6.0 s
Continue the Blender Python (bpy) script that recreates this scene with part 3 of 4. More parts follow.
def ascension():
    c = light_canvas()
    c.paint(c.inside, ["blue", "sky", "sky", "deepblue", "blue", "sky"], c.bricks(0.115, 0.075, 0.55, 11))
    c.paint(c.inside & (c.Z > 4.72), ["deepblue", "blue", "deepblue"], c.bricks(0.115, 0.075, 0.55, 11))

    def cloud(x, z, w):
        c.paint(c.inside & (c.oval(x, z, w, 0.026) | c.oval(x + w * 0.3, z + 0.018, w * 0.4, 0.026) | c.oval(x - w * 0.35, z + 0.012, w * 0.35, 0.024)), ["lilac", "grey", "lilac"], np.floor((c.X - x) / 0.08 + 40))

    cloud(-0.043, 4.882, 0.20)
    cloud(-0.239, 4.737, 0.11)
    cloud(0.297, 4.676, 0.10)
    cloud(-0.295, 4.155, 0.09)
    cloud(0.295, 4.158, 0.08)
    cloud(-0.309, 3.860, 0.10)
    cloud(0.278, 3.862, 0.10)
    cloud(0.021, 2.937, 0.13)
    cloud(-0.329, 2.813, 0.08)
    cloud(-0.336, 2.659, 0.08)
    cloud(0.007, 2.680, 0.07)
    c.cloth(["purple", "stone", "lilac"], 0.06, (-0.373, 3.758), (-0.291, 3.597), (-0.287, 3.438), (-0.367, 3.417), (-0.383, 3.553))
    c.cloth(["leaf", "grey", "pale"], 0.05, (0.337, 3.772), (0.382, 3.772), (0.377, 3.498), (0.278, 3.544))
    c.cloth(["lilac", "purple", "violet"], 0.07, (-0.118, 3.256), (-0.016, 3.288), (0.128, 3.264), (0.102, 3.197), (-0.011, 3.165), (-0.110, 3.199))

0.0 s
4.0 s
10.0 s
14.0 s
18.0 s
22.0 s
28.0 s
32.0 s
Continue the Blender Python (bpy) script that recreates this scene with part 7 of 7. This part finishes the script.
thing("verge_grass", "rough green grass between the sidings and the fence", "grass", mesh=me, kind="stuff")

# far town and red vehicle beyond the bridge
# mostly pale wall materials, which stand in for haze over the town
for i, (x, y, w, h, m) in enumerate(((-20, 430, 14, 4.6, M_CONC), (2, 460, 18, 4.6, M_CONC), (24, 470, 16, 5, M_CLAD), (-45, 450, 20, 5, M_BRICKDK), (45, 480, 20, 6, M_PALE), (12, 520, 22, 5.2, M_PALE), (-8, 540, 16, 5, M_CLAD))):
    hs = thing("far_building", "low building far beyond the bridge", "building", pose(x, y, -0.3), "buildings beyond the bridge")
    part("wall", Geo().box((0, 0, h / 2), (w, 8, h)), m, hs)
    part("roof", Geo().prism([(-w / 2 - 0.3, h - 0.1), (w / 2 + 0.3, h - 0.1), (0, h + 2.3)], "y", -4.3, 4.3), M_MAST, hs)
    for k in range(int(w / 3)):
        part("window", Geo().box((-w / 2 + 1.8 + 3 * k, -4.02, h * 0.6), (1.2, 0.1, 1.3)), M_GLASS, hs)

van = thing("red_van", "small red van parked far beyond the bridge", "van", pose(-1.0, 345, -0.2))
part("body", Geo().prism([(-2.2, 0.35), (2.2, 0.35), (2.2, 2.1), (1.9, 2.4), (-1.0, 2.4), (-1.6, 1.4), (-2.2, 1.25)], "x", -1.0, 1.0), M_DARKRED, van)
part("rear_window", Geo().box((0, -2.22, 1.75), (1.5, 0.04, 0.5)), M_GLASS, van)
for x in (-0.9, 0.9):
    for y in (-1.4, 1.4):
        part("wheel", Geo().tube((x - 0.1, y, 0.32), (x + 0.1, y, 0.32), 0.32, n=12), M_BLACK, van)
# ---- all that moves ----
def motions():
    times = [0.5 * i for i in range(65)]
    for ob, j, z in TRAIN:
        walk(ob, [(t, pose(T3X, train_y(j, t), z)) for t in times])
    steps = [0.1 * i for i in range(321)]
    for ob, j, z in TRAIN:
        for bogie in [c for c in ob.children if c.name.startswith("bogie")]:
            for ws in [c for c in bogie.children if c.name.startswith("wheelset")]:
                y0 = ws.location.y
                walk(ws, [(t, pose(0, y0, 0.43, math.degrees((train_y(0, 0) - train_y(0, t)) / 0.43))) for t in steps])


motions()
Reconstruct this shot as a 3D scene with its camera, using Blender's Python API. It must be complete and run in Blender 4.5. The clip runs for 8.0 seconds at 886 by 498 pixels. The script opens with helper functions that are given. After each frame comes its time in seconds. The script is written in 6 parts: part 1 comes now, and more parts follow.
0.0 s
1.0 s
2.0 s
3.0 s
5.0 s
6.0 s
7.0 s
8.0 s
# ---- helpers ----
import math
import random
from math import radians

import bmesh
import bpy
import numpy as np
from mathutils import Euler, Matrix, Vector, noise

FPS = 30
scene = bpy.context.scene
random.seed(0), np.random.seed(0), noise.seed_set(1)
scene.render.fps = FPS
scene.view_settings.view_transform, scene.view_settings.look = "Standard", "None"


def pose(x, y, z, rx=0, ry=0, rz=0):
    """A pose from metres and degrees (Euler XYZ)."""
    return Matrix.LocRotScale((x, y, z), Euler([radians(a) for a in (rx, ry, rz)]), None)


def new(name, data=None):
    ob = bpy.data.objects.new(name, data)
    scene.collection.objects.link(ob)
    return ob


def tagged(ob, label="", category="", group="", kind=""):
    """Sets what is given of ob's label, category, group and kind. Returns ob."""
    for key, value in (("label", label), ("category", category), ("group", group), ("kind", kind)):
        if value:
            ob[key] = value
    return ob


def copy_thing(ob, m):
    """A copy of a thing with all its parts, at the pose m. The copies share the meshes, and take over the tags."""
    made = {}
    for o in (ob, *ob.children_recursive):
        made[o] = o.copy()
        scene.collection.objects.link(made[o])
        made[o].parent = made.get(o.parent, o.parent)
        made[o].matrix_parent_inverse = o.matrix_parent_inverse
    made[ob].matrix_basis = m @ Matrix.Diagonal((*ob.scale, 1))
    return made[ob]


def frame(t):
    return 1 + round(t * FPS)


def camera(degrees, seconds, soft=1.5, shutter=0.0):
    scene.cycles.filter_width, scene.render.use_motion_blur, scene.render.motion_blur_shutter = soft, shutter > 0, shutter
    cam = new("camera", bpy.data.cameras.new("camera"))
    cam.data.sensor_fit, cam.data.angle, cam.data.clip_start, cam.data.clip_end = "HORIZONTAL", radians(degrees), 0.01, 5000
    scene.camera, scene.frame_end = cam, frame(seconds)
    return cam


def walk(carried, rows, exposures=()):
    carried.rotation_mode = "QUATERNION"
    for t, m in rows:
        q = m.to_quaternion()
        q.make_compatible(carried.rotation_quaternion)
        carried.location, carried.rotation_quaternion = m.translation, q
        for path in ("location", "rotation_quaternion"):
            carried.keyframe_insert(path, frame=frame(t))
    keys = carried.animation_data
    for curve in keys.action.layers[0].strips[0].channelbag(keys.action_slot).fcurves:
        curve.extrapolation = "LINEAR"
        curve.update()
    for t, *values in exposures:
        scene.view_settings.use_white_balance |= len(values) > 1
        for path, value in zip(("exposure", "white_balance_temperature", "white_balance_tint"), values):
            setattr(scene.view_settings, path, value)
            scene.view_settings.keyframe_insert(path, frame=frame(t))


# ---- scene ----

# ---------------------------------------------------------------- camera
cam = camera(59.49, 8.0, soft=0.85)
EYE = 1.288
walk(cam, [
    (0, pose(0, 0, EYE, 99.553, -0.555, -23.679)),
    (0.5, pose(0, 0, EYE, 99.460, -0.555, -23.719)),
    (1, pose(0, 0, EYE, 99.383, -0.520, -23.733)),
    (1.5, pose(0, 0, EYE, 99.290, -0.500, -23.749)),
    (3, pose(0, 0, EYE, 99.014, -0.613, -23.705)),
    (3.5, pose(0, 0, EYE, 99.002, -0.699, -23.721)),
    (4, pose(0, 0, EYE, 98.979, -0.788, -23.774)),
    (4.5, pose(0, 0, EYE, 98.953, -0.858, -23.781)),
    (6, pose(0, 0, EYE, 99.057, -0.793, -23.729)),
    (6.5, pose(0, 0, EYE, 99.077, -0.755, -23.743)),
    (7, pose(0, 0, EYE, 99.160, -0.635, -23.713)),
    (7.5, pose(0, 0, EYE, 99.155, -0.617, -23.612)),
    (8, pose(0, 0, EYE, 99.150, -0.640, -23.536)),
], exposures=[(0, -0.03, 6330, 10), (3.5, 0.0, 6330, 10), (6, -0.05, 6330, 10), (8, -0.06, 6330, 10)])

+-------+

- What you need to do -
Write out only the lines that run from the line containing "made[o].parent = made.get(o.parent, o.parent)" through the line containing "radians(degrees), 0.01, 5000", both included, exactly as they appear above.

- Exercise result -
        made[o].parent = made.get(o.parent, o.parent)
        made[o].matrix_parent_inverse = o.matrix_parent_inverse
    made[ob].matrix_basis = m @ Matrix.Diagonal((*ob.scale, 1))
    return made[ob]


def frame(t):
    return 1 + round(t * FPS)


def camera(degrees, seconds, soft=1.5, shutter=0.0):
    scene.cycles.filter_width, scene.render.use_motion_blur, scene.render.motion_blur_shutter = soft, shutter > 0, shutter
    cam = new("camera", bpy.data.cameras.new("camera"))
    cam.data.sensor_fit, cam.data.angle, cam.data.clip_start, cam.data.clip_end = "HORIZONTAL", radians(degrees), 0.01, 5000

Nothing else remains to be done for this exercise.